Ma torniamo all’articolo 1 della legge 169. Il monte-ore complessivo compreso per l’area storico-geografica - un’area estremamente complessa, come si potrà notare dalla scansione prevista dalle Indicazioni del 2077 – sono state diminuite di un’unità oraria settimanale nel biennio della scuola superiore nei nuovi curricola dettati della “riforma” Gelmini. Il biennio in cui, cioè, i nostri studenti concludono la fascia dell’obbligo di istruzione. Certo, ci sono anche quelli che – grazie alla lungimiranza normativa nel nostro Paese (il ministro Sacconi se ne fa un vanto) – concludono quel percorso nell’apprendistato: figli di un dio minore per cui un’ora più o un’ora meno non importa.

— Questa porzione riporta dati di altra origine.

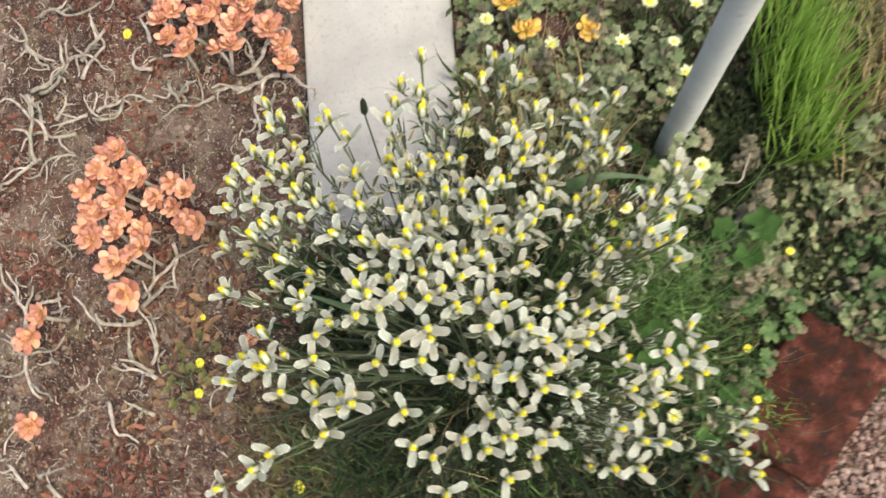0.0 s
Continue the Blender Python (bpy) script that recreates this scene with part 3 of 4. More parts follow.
stalk((0.071, -0.216, 0.289, 10), (0.051, -0.187, 0.306, 103), (0.065, -0.174, 0.273, 74, "flat"), (0.097, -0.195, 0.245, 44))
stalk((0.117, -0.172, 0.274, 75), (0.087, -0.152, 0.314, 18, "flat"), (0.105, -0.181, 0.330, 116, "flat"))
stalk((0.140, -0.136, 0.336, 37), (0.128, -0.101, 0.324, 114, "flat", -1, 36), (0.109, -0.134, 0.371, 114, "flat", 7, -17))
stalk((0.152, -0.085, 0.304, 104, "flat", 10, -6), (0.135, -0.076, 0.314, 2, "flat", 17, 3), (0.135, -0.087, 0.328, 86, "half", 17, -6), (0.129, -0.047, 0.309, 70, "flat", 25, -1))
stalk((0.072, 0.037, 0.296, 50, "flat"), (0.066, 0.033, 0.317, 74, "flat", 26, 2), (0.053, 0.009, 0.323, 88, "flat", 25, 13))
stalk((-0.103, -0.057, 0.336, 116, "half"))
stalk((0.131, -0.023, 0.297, 44, "half"), (0.097, -0.003, 0.311, 92, "flat", 29, -2))
stalk((-0.086, -0.145, 0.361, 72, "half"), (-0.068, -0.141, 0.383, 104, "flat", 18, -1), (-0.078, -0.129, 0.338, 106, "flat"))
stalk((-0.051, 0.018, 0.352, 4, "flat"), (-0.028, 0.009, 0.370, 26, "flat"), (-0.067, -0.008, 0.354, 14, "flat", -16, -22), (-0.043, -0.012, 0.329, 61))
stalk((-0.026, -0.182, 0.296, 28, "flat"), (-0.034, -0.147, 0.298, 106, "flat"))
stalk((0.080, -0.174, 0.372, 8, "flat"))
stalk((-0.017, 0.022, 0.376, 88, "flat", -5, 16), (-0.015, -0.002, 0.391, 46, "flat", -6, 8), (0.017, 0.002, 0.389, 16, "flat", 15, 8))
stalk((0.031, 0.025, 0.257, 118, "flat", -4, 22))
stalk((0.114, -0.119, 0.375, 8, "flat", 20, -25), (0.115, -0.087, 0.367, 80, "flat", 26, -7), (0.079, -0.123, 0.374, 66, "flat", -17, -21))
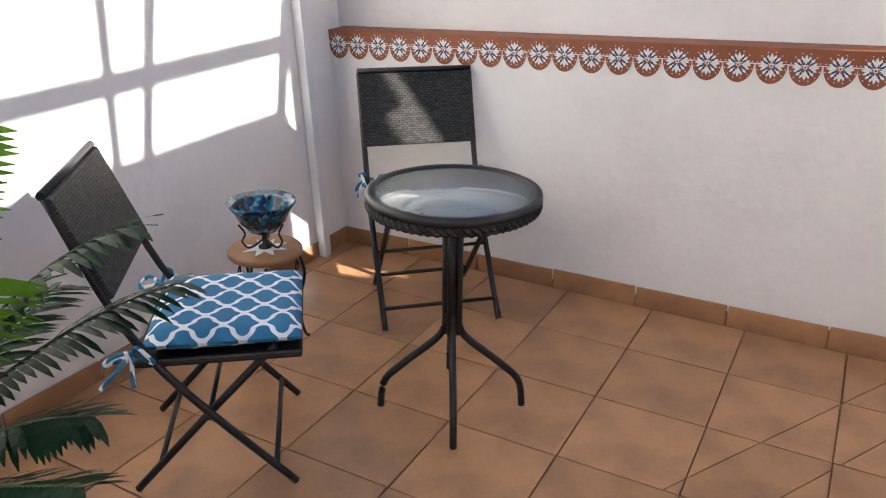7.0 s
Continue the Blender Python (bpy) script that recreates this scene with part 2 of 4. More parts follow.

Ne sapranno comunque di meno dei loro colleghi più fortunati; e non solo di storia o di Costituzione, ma di ogni disciplina. Per loro la scuola finisce prima. Alla faccia dell’art. 3 della Costituzione.


Ma torniamo agli studenti “regolari”. Si decurtano le ore, ma si declinano principi superiori. È questo il restyling suggestivo dell’opera di “razionalizzazione e semplificazione” che parte dell’art 64 della l. 133/08. Agli insegnanti è stato detto, come sempre più spesso nella scuola italiana da qualche tempo in qua: noi i principi ve li abbiamo esposti, anche dignitosamente. Il nostro marketing ha funzionato. Il decurtamento di un’ora di storia è passato sotto silenzio. Ora arrangiatevi voi: inventatevi qualcosa. Certamente ci saranno molti che riusciranno ad uscire da questa contraddizione, proponendo qualcosa di sensato, forse di significativo: ma in quelle forme – misto tra senso della dignità e del mandato costituzionale e italica inventiva – che non garantiscono tutti. A questo proposito, date un’occhiata, se vi capita, a “La Costituzione a scuola : un’inchiesta di Proteo Fare Sapere” tra gli studenti delle scuole secondarie di II grado a cura di Aldo Santori. I risultati non sono proprio incoraggianti. E indicano una strada da battere e un compito di democrazia, di rispetto per la legalità e di amore per la convivenza civile da cui la scuola non può sottrarsi.